> **DATA EXTRACT**
◆ ◆ ◆ ◆

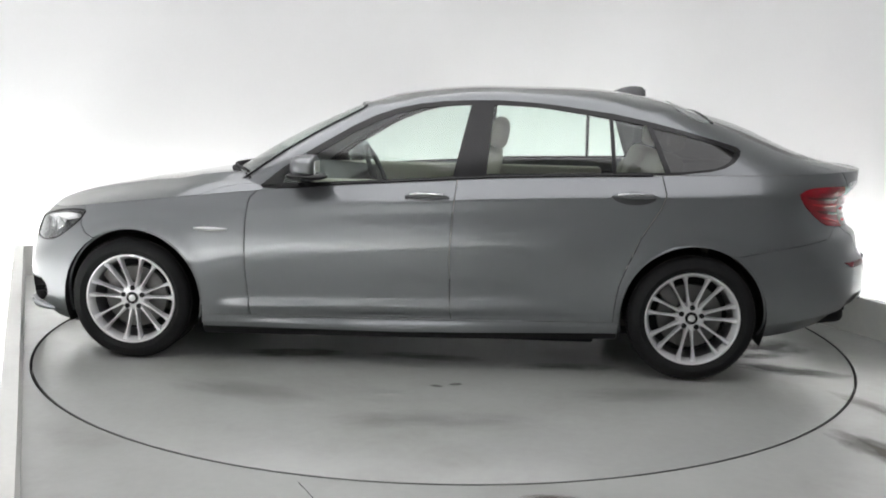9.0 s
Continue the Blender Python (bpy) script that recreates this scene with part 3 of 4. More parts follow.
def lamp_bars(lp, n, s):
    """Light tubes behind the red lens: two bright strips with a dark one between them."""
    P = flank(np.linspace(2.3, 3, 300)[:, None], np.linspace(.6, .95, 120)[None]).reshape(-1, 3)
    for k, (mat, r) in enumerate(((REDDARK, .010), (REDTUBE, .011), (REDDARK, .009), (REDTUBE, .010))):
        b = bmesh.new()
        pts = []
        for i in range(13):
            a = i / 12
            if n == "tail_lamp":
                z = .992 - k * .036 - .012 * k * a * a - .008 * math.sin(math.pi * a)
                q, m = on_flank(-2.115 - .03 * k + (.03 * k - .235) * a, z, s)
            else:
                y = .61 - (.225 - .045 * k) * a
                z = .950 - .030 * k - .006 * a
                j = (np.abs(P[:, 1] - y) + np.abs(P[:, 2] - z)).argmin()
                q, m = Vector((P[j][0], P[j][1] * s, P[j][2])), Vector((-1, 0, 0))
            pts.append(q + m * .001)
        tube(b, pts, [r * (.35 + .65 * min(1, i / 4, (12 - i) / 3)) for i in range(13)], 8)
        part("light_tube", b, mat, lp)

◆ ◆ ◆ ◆

> **THE TASK**
Print out the whole of the material word for word, without pictures.

> **TASK RESPONSE**
9.0 s
Continue the Blender Python (bpy) script that recreates this scene with part 3 of 4. More parts follow.
def lamp_bars(lp, n, s):
    """Light tubes behind the red lens: two bright strips with a dark one between them."""
    P = flank(np.linspace(2.3, 3, 300)[:, None], np.linspace(.6, .95, 120)[None]).reshape(-1, 3)
    for k, (mat, r) in enumerate(((REDDARK, .010), (REDTUBE, .011), (REDDARK, .009), (REDTUBE, .010))):
        b = bmesh.new()
        pts = []
        for i in range(13):
            a = i / 12
            if n == "tail_lamp":
                z = .992 - k * .036 - .012 * k * a * a - .008 * math.sin(math.pi * a)
                q, m = on_flank(-2.115 - .03 * k + (.03 * k - .235) * a, z, s)
            else:
                y = .61 - (.225 - .045 * k) * a
                z = .950 - .030 * k - .006 * a
                j = (np.abs(P[:, 1] - y) + np.abs(P[:, 2] - z)).argmin()
                q, m = Vector((P[j][0], P[j][1] * s, P[j][2])), Vector((-1, 0, 0))
            pts.append(q + m * .001)
        tube(b, pts, [r * (.35 + .65 * min(1, i / 4, (12 - i) / 3)) for i in range(13)], 8)
        part("light_tube", b, mat, lp)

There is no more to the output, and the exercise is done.